My close friend Todd and I have a running political debate about the legacy-in-the-making of Pres. Obama. This debate dates back to a wee hours of the morning dinner in Vegas after a full day of watching the Mosley – Mayweather fight and playing countless hours of poker, but please overlook its dubious origins, as I do.
Todd is fond of ticking off the legislative accomplishments of the past two years. Stimulus, healthcare reform, financial regulation reform, and here of late, the tax cut extensions, START treaty and repeal of Don’t Ask, Don’t Tell. Personally, I have strong disagreements with some of these accomplishments. I think the healthcare reform that finally passed is a bizarre amalgamation of ideas that somehow collectively fails to address either imperative facing us: the imperative of universal coverage and the imperative of cost containment. Todd would say that presidents have tried and failed (or not even tried) for decades to address this issue, and Obama should be lauded for getting this done. True, but ultimately there is something not at all satisfying about the result. I also rather dislike the recent tax cut extension legislation, for its devastating impact on current deficits.
But I do give Todd his due. Obama’s legislative accomplishments have been astonishing. Where Todd and I begin to part company is the long view. It is Obama’s failure to capture the zeitgeist of America these days, or, perhaps better said, having briefly captured it, his failure to keep hold of it and shape it. There was a window, roughly from the time that he vanquished Hillary Clinton in the primaries until the Republicans seized control of the healthcare debate narrative, during which Obama was perfectly aligned with America’s mood. His particular brand of political freshness and intellectual candor felt just right.
Since the end of that period, America’s mood has shifted rapidly while Obama’s pitch has not. This puts Obama’s legacy in peril. Already, a Republican-majority House of Representatives prepares to thunder into town with the very specific intent of clipping the wings of Obama’s healthcare program, his energy program, his budget vision, his financial reforms. Count me among those who believe Obama will win reelection, probably even handily. This is based on two core ideas: that the economy will continue to improve over the next two years, and that Obama remains by far the most popular policial brand in the country.

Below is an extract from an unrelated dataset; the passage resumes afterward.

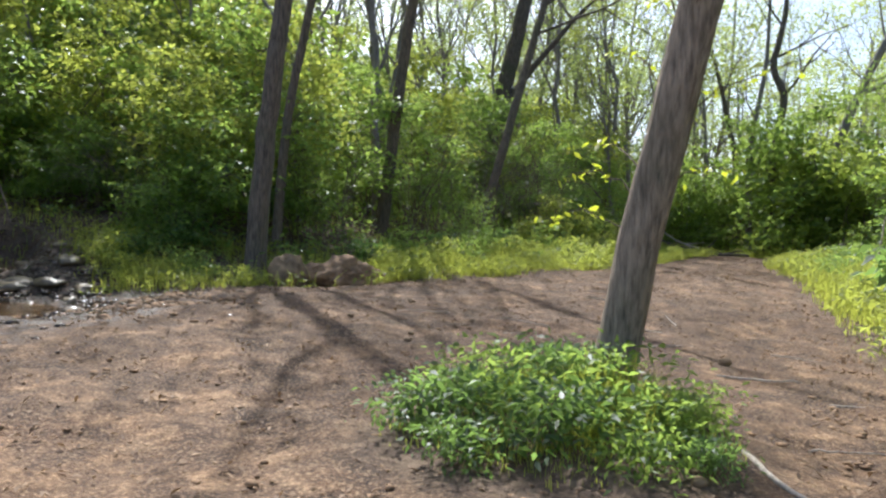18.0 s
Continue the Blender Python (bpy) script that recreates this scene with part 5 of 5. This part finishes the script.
# wheels
for sx in (-1, 1):
    for wy in (0.95, -1.05):
        wheel = child("wheel", None, car)
        zw = float(land(CAR_AT[0] - math.sin(radians(CAR_YAW)) * wy + math.cos(radians(CAR_YAW)) * sx * 0.66, CAR_AT[1] + math.cos(radians(CAR_YAW)) * wy + math.sin(radians(CAR_YAW)) * sx * 0.66)) - float(land(*CAR_AT))
        wheel.matrix_basis = pose(sx * 0.80, wy, zw + 0.36, 0, 90, 0)
        for nm, r0, r1, hgt, mt in (("tyre", 0.375, 0.22, 0.24, RUBBER), ("rim", 0.215, 0.06, 0.18, STEEL)):
            bm = bmesh.new()
            prof = [(r1, -hgt / 2), (r0 - 0.03, -hgt / 2), (r0, -hgt / 2 + 0.035), (r0, hgt / 2 - 0.035), (r0 - 0.03, hgt / 2), (r1, hgt / 2)]
            rings = [[bm.verts.new((math.cos(a) * r, math.sin(a) * r, z)) for r, z in prof] for a in np.linspace(0, 2 * math.pi, 32, endpoint=False)]
            for ra, rb in zip(rings, rings[1:] + rings[:1]):
                for k in range(6):
                    bm.faces.new((ra[k], rb[k], rb[(k + 1) % 6], ra[(k + 1) % 6]))
            part(nm, bm, mt, wheel, "", True)
        bm = bmesh.new()
        bmesh.ops.create_cone(bm, cap_ends=True, segments=16, radius1=0.055, radius2=0.055, depth=0.5, matrix=Matrix.Translation((0, 0, -sx * 0.25)))
        part("axle", bm, STEEL, wheel)

# small yellow leaf lying on the hood
ly, lx = 1.12, 0.275
u = (lx / 0.8 + 1) / 2
lzz = float(hood_face(np.float64(u), np.float64((ly - 0.42) / 1.14))[2])
vl, ql = leaf_quads(np.random.default_rng(7), np.zeros((3, 3)) + [[0, 0, 0], [0.006, 0.004, 0.003], [-0.004, 0.003, 0.002]], 0.026, 0.7, None, 0.6, -0.1)
leaf = new("fallen_leaf", mesh_arrays("fallen_leaf", vl, ql, PALE_LEAF))
leaf.matrix_basis = car.matrix_basis @ pose(lx, ly, lzz + 0.006)
tagged(leaf, "small curled yellowish dead leaf lying on a white hood", "leaf")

Even assuming his relection, though, I think the question is completely valid: What will remain of Obama’s legislative legacy after six more years? After 20? This is what I have been trying to express to Todd. Is it good enough if a president leads Washington through an amazing legislative agenda, only to find that the country hasn’t deeply embraced the political values needed to sustain that work? For example, Pres. Bush led us through a dizzying recalibration of the national security/personal liberty tradeoff in the wake of 9-11, telling us — correctly, in my opinion — that this required a multigenerational commitment to defeating the forces of radical Islam. Yet less than a decade later, our personal liberty values are once again overtaking our national security concerns, as support is dissipating for everything from military action in Afghanistan to aggressive TSA screening procedures. It seems to me that Bush was more successul at getting the policy implemented than he was at forging an enduring national consensus around those policies.

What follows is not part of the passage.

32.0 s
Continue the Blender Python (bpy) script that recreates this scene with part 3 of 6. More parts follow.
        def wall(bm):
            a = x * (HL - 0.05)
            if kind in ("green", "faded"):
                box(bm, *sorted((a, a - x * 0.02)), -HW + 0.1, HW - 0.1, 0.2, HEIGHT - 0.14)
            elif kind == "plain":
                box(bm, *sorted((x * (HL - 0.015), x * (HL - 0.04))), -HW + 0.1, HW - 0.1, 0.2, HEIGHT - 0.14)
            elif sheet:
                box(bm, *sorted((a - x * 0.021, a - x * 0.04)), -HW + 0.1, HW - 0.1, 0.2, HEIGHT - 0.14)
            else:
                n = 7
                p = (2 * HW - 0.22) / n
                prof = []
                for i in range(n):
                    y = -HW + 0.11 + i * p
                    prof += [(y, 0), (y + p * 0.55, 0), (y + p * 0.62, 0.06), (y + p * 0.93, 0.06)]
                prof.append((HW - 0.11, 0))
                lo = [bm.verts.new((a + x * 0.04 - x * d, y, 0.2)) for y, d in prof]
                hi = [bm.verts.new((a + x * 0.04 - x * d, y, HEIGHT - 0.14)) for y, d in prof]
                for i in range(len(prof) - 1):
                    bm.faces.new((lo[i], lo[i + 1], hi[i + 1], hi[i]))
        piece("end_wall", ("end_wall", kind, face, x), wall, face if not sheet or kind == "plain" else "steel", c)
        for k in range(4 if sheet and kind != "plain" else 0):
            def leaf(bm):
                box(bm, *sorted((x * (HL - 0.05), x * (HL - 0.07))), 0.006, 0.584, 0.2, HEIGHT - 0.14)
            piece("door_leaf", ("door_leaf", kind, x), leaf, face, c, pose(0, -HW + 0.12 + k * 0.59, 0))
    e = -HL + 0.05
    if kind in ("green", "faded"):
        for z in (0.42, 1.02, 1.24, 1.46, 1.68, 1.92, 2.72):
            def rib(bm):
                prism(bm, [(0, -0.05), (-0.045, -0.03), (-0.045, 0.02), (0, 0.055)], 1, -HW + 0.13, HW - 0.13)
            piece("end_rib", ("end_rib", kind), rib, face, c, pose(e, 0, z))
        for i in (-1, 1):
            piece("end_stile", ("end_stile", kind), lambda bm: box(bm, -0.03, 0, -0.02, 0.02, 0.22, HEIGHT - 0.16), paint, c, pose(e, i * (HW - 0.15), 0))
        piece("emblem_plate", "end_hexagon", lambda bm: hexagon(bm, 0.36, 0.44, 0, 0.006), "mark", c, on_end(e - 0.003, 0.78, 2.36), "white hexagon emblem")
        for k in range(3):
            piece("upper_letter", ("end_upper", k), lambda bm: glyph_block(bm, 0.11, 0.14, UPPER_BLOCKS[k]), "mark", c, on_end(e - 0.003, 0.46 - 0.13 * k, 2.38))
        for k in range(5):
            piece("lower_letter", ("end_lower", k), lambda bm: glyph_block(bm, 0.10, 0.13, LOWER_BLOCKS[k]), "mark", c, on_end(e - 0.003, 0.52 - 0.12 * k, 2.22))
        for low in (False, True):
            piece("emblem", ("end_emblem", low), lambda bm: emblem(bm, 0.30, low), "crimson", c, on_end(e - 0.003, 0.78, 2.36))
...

That sounds like Obama. I contrast both Bush and Obama with two presidents who I think transcended these political boundaries. The first was Franklin Roosevelt. Of course he sheparded a staggering remaking of the legislative map in the 1930s, but he went far beyond that. He ushered in five decades during which his progressive vision dominated the political landscape. Through presidencies Democrat and Republican, the nation consistently reflected that progressive mentality, with a willingness to employ the powers of government to shape our economic and cultural lives. The result was the creation of the broadest, strongest middle class in history of the planet.
Similarly, Ronald Reagan came along, and his message of the danger of overextended government has remained the single most dominant theme in American politics for three decades now. Even with mostly Democratic control of Congress during those years, and the presidency of Bill Clinton, Americans have remained solidly committed to this defining principle. Voters proved this in 2006 and 2008, brusquely shoving aside even Republicans, usually reliable partners of the limited government ethic, for their failure to adhere to the creed.
This brings us to the Obama question. Is he merely the next in a succession of elected leaders consigned to operate within the Reagan framework, or is he the first in line to set the nation on a new political course for the decades? Obama’s curse may be that his unmatched rhetorical skills during the campaign gave us a tantalizing whiff of being the next FDR or Reagan. He felt transcendent. But so far, despite his towering legislative achievements, he has not transcended. That’s not a horrible indictment. Lyndon Johnson and Bill Clinton would be listed among such competent presidents who rode their respective existing waves to considerable policy advancement.
Five years from now, or ten, or twenty, the nation will face challenges that demand courageous, thoughtful, far-sighted action by our government. Today’s political reality is that, shaped by the Reagan legacy, we are not disposed to trusting our government to do so. If Obama is able to transform the landscape, give back to us a willingness to invest our government with confidence and optimism, then he will have transcended the political conventions of his time and ushered in a new era. Otherwise, we will face these challenges with the underpowered armature of a Reagan-era viewpoint.
I hope he succeeds. I haven’t seen it yet. Lots of important legislation, Todd, but not that.